Once the automated tests have passed, the last step is automatically generating the declarative config file from that spec. This is then added to get picked up by the operations team. The API platform configures itself based on the declarative config. It registers the endpoints and applies and configures all the necessary policies. So, no more forgetting the security. The platform also automatically makes the endpoint discoverable in the portal. So Emily’s API is deployed immediately and smoothly. Deployments are much more likely to go smoothly with API Ops. Because everything’s been tested, the chance of introducing problems is lower, and the deployment is completely automated and declarative. In fact, deployments are so repeatable that the operations team has removed their limit of one a week. They’re now deploying in a truly continuous fashion, and they can meet the increasing demands as API adoption accelerates across acne. Of course, they’ll still be times when things go wrong; that’s unavoidable. But the impact of something going wrong is now much easier to minimize.
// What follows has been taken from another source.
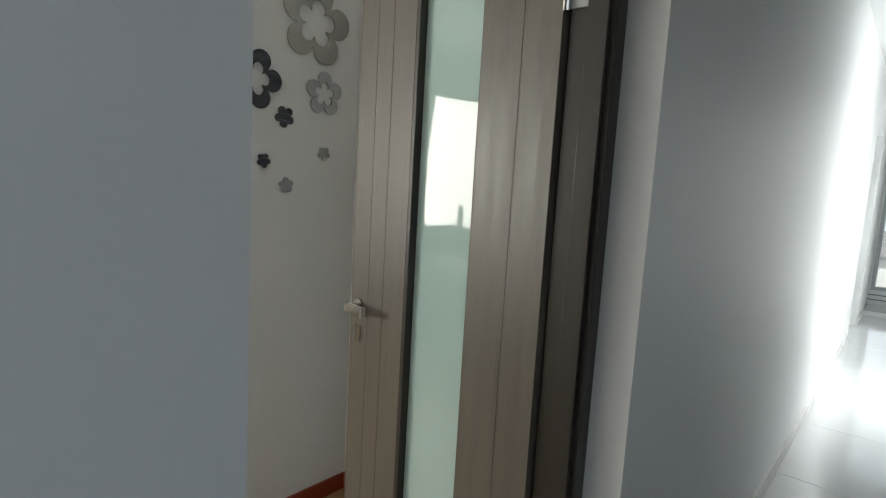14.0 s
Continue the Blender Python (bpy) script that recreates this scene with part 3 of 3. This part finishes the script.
# ---------------------------------------------------------------- vent and art on the void wall
vent = thing("air_vent", (-4.62, 0.8, -0.52), "long white linear air-conditioning grille with dark slots", "air vent")
VY0, VY1, VZ0, VZ1 = 0.60, 1.20, -0.57, -0.485
part("backing", one(-4.622, VY0, VZ0, -4.616, VY1, VZ1), M_GRILLE, vent)
for y0, z0, y1, z1 in ((VY0 - 0.02, VZ0 - 0.02, VY1 + 0.02, VZ0), (VY0 - 0.02, VZ1, VY1 + 0.02, VZ1 + 0.02), (VY0 - 0.02, VZ0, VY0, VZ1), (VY1, VZ0, VY1 + 0.02, VZ1)):
    part("frame", one(-4.62, y0, z0, -4.606, y1, z1, 0.002), M_FRAMEWHITE, vent)
for k in range(5):
    z = VZ0 + 0.012 + k * 0.02
    part("slat", one(-4.616, VY0, z, -4.608, VY1, z + 0.009), M_FRAMEWHITE, vent)

art = thing("wall_art", (-5.95, 0.0, FLOOR2 + 0.3), "large black wall panel with scattered silver shards", "wall art")
part("panel", one(-5.97, -0.1, FLOOR2 + 0.2, -5.94, 1.66, -0.76), M_BLACK, art)
rng = random.Random(4)
for k in range(130):
    y, z = rng.uniform(0.2, 1.55), rng.uniform(FLOOR2 + 0.9, -0.85)
    a = rng.uniform(0, math.pi)
    ln, w = rng.uniform(0.15, 0.6), rng.uniform(0.010, 0.04)
    if z + ln / 2 > -0.77:
        z = -0.77 - ln / 2
    y = min(y, 1.65 - ln / 2)
    turn = Matrix.Translation((-5.934, y, z)) @ Matrix.Rotation(a, 4, "X")
    part("shard", one(-0.006, -ln / 2, -w / 2, 0.006, ln / 2, w / 2, 0, turn), M_SILVER, art)
red = thing("wall_panel", (-5.95, 1.7, FLOOR2), "orange-red painted wall panel under the landing", "wall panel")
part("panel_face", one(-5.97, 1.672, FLOOR2, -5.935, 2.60, -0.75, 0.004), M_ORANGE, red)
damask = thing("wallpaper_panel", (-4.71, -2.2, FLOOR2), "dark grey wallpaper panel with silver leaf print", "wallpaper")
part("paper", one(-4.72, -1.05, FLOOR2, -4.70, -0.12, -0.76), M_DAMASK, damask)
bm = bmesh.new()
for k in range(420):
    y, z, s, a = rng.uniform(-1.0, -0.17), rng.uniform(FLOOR2 + 0.1, -0.83), rng.uniform(0.02, 0.05), rng.uniform(0, 3)
    c = [bm.verts.new((-4.698, y + s * math.cos(a + q) * (1 if q % 3 < 1 else 0.5), z + s * math.sin(a + q))) for q in (0, 1.57, 3.14, 4.71)]
    bm.faces.new(c)
tagged(part("leaf_print", bm, M_DAMASK2, damask), kind="stuff")
solid("wall_column", one(-4.70, -1.50, FLOOR2, -4.45, -1.12, -0.74), M_WHITE, "white column beside the glazed doors", "column")

# ---------------------------------------------------------------- bedroom behind the doorway
solid("wall_flowers", one(-9.4, 0.27, 0, -8.60, 0.42, 2.7), M_WHITE, "white bedroom wall with metal flowers", "wall")
solid("wall_bedroom_west", one(-9.4, 0.42, 0, -9.13, 1.63, 2.7), M_WHITE, "white bedroom side wall", "wall")
solid("wall_bedroom_inner", one(-8.75, -2.4, 0, -8.60, 0.27, 2.7), M_WHITE, "white inner bedroom wall", "wall")
solid("wall_bedroom_south", boxes([(-8.75, -2.55, 0, -6.75, -2.4, 2.7), (-5.0, -2.55, 0, -4.76, -2.4, 2.7), (-6.75, -2.55, 0, -5.0, -2.4, 0.6), (-6.75, -2.55, 2.3, -5.0, -2.4, 2.7)]), M_WHITE, "white bedroom window wall", "wall")
window("window_6", "grey-framed bedroom window", "y", -2.47, -6.75, -5.0, 0.6, 2.3, (-6.2, -5.6), (1.5,), 0.06, 0.07, M_ALU)
solid("ceiling_bedroom", one(-9.4, -2.55, 2.62, -4.76, 1.63, 2.72), M_CEIL, "white bedroom ceiling", "ceiling")
solid("baseboard_red", boxes([(-9.13, 0.42, 0, -8.60, 0.432, 0.07), (-9.13, 0.432, 0, -9.118, 1.5, 0.07)]), M_RED, "red-brown timber skirting", "baseboard")
bedfloor = solid("floor_bedroom", one(-9.4, -2.55, -0.3, -4.76, 1.63, -0.012), M_GROUT, "oak laminate bedroom floor", "floor")
solid("threshold", one(DOOR0, 1.63, -0.004, DOOR1, 1.72, 0.002), M_ALULIGHT, "grey metal door threshold", "threshold")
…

Since every version of each declarative configuration is in version control, we have a complete history of every deployment. Since these files are all declarative, it’s easy to revert to a previous state. The operations team needs to feed in one of the previous configurations to the platform, and it will revert itself. Things are quite different for API consumers now through API Ops. We ensure every API is consistent, discoverable, secured, documented, and reliable. This means ACME’s portal is now a thing of beauty. It’s a catalog of products where each product is a well-designed API. This means that ACME can now operate at a pace without lowering delivery quality. They’re increasing quality while reducing costs, which means that they’ve got much more resources to innovate than they could before. They’re constantly delivering new capabilities and experiences to their customers.
This is the power of API Ops. It’s not just open to companies like ACME; every single organization can automate the API lifecycle like this if you’ve got the right API tooling and the right API first mindset.